Below is a staged checklist for product managers and institutional investors planning to allocate or integrate tokenized euro-money exposures on Ethereum.

  1. Custody and settlement architecture

    • Choose custody that supports both on-chain settlement and regulatory reconciliation; consider a dual custody model (qualified custodian + hot-settlement signer) for operational resilience.
    • Standardize subscription/redemption smart contracts and ensure they emit complete audit trails for compliance teams.
  2. Liquidity provisioning and routing

    • Design a staged LP strategy: seed broad public pools for market-making, but reserve a permissioned stability buffer for large institutional redemptions.
    • Integrate dynamic routing that can pull liquidity from AMMs, order-book venues, or off-chain settlement partners depending on size and latency needs.
  3. Gas optimization and batching

    • Batch operations where possible (e.g., batched redemptions, netting of inflows) to take advantage of increased per-block gas capacity and minimize per-unit cost.
    • Use gas oracles and fee caps in contracts to avoid failed executions during transient spikes.
  4. Staking and treasury strategy

    • Balance staking (or liquid-staking derivative exposure) vs. on-chain liquidity demands — excessive staking of backing reserves can create settlement risk for large redemptions.
    • Consider hedging strategies (e.g., futures, options) to manage ETH-price exposure when tokenized funds hold ETH as part of collateral or settlement mechanics.
  5. Compliance, reporting and integration

    • Embed event logs and on-chain proofs into reporting pipelines for auditors and regulators.
    • Ensure KYC/AML gates on fund subscription rails where regulatory requirements demand it.
  6. Monitoring and ops readiness

    • Implement real-time monitoring for gas, MEV events, and funding-rate anomalies. If BitMine-style accumulations happen, you want near-instant visibility into basis and on-chain inflows.
    • Run tabletop exercises for large redemptions and unexpected fee storms.
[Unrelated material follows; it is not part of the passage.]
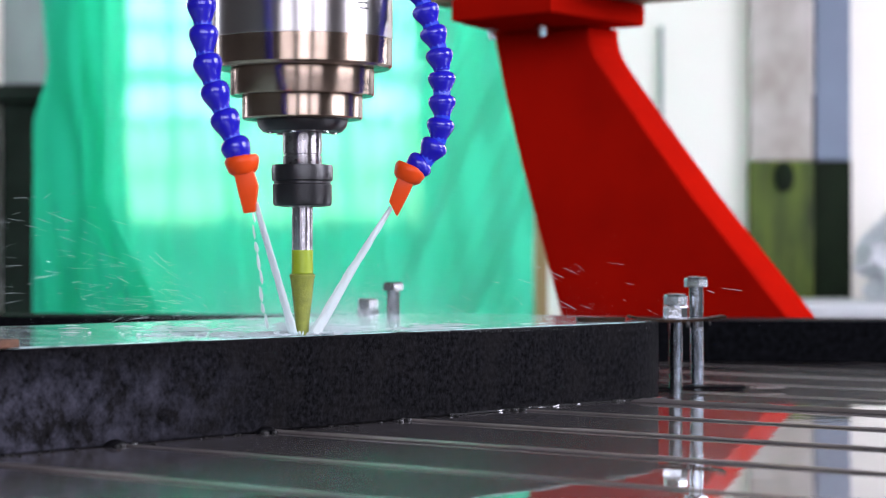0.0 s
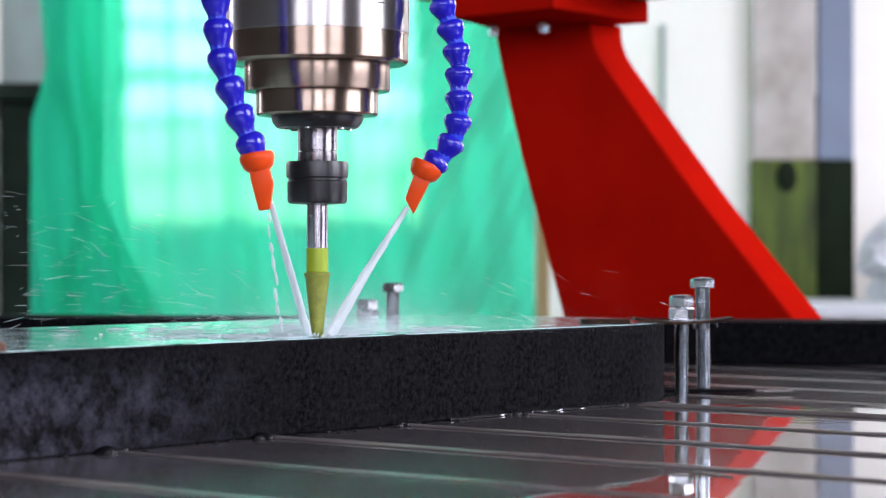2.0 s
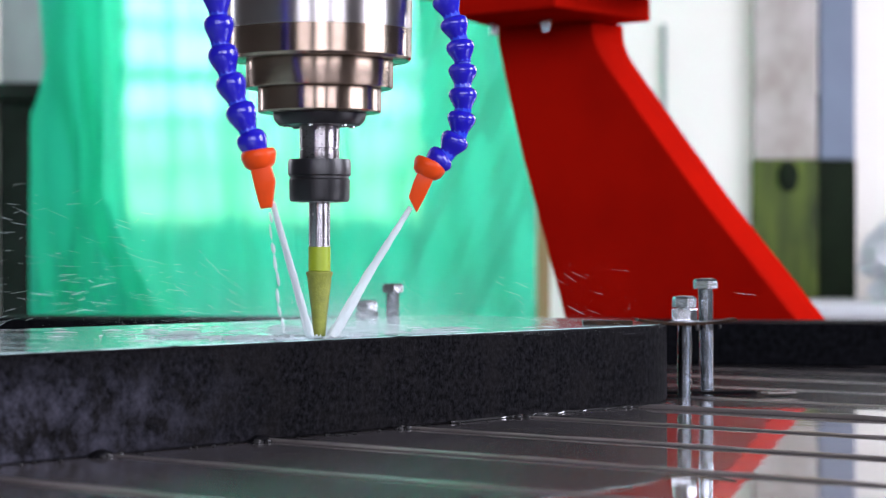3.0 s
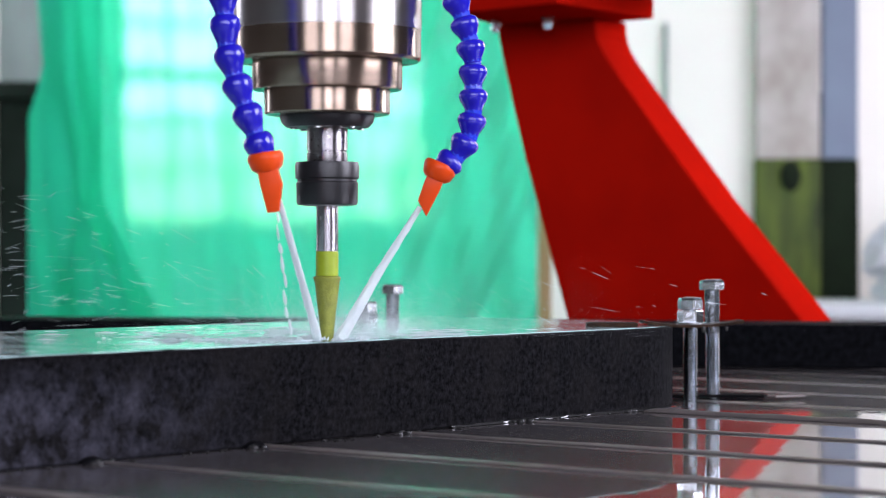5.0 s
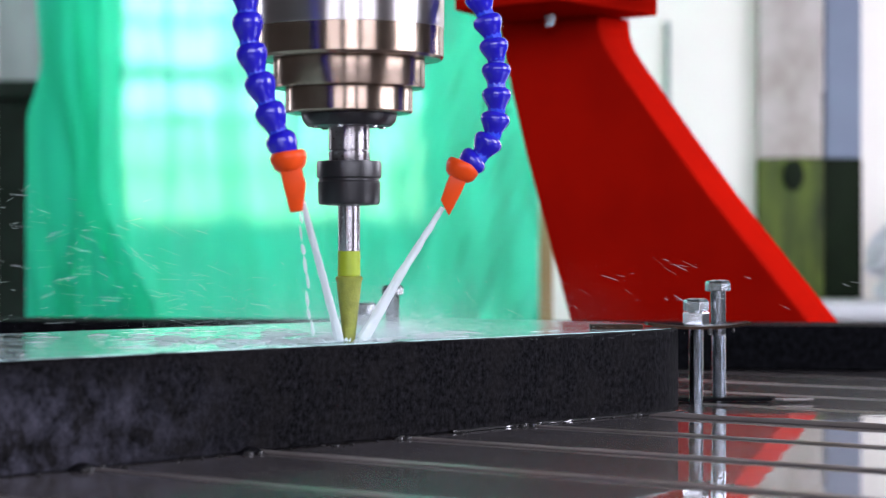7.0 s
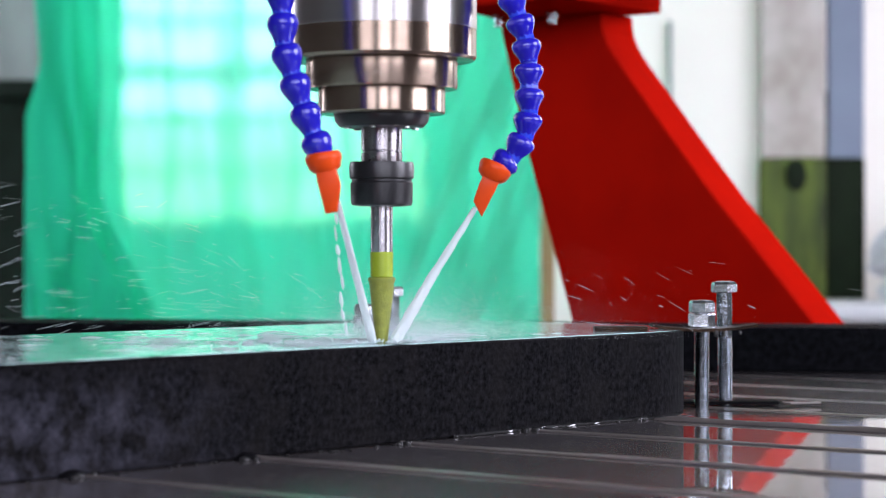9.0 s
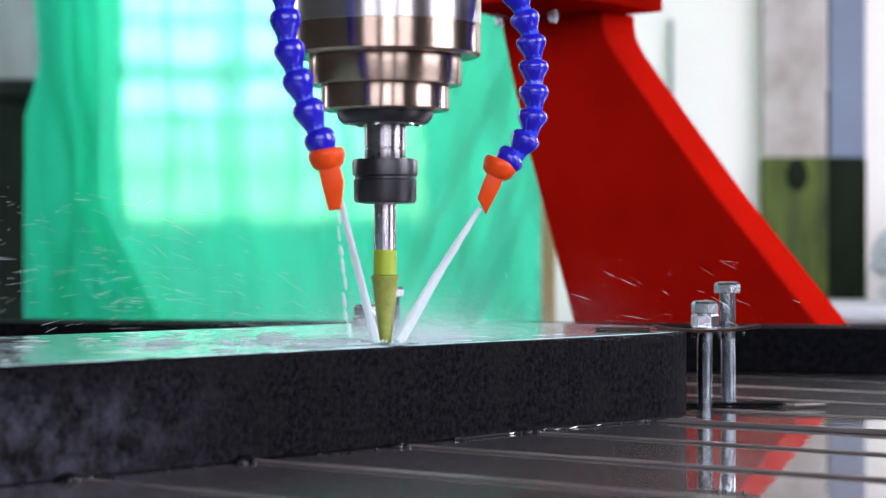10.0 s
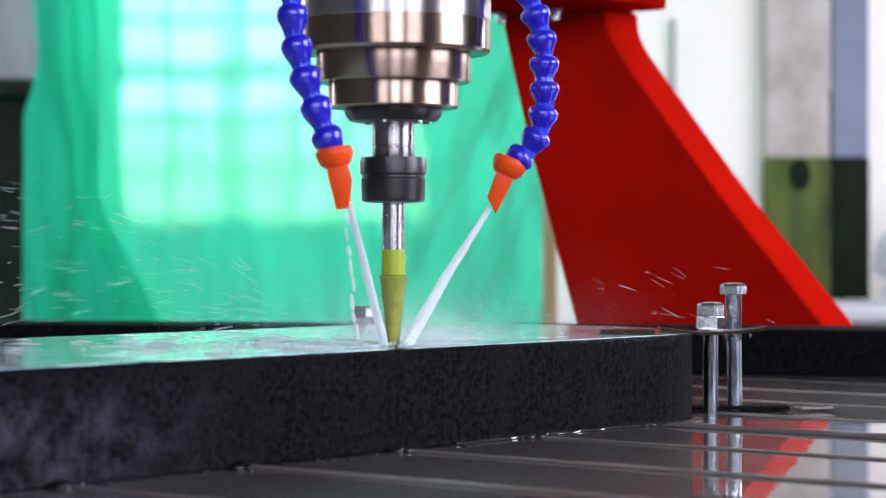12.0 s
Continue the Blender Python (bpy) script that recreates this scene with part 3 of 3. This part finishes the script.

These steps are practical and actionable, and they reflect the combined realities of protocol evolution (gas-limit changes and roadmap items), market flows, and institutional requirements.

Where to watch next

  • Liquidity concentration in liquid-staking derivatives and large AMMs.
  • Fee volatility around major fund net flows and protocol upgrade milestones.
  • The cadence of tokenized product launches from incumbents beyond Amundi.

For product teams experimenting now, tools like Bitlet.app provide modular rails for installment, earn and exchange — useful for prototyping custody-to-market flows — but the broader technical and operational checklist above is the critical foundation.

Conclusion

Ethereum’s next phase is about institutional integration plus protocol readiness rather than pure speculative activity. Amundi’s €5B fund tokenization demonstrates that incumbents are willing to design products for on-chain settlement at scale, while visible buys like BitMine’s ETH accumulation and deliberate protocol parameter changes indicate smart-money and core developers are positioning the network for that demand. Asset managers and DeFi teams who prepare custody, liquidity routing, gas optimization and staking strategies now will be best placed to capture the efficiency and reach of on-chain euro-denominated products once Fusaka lands.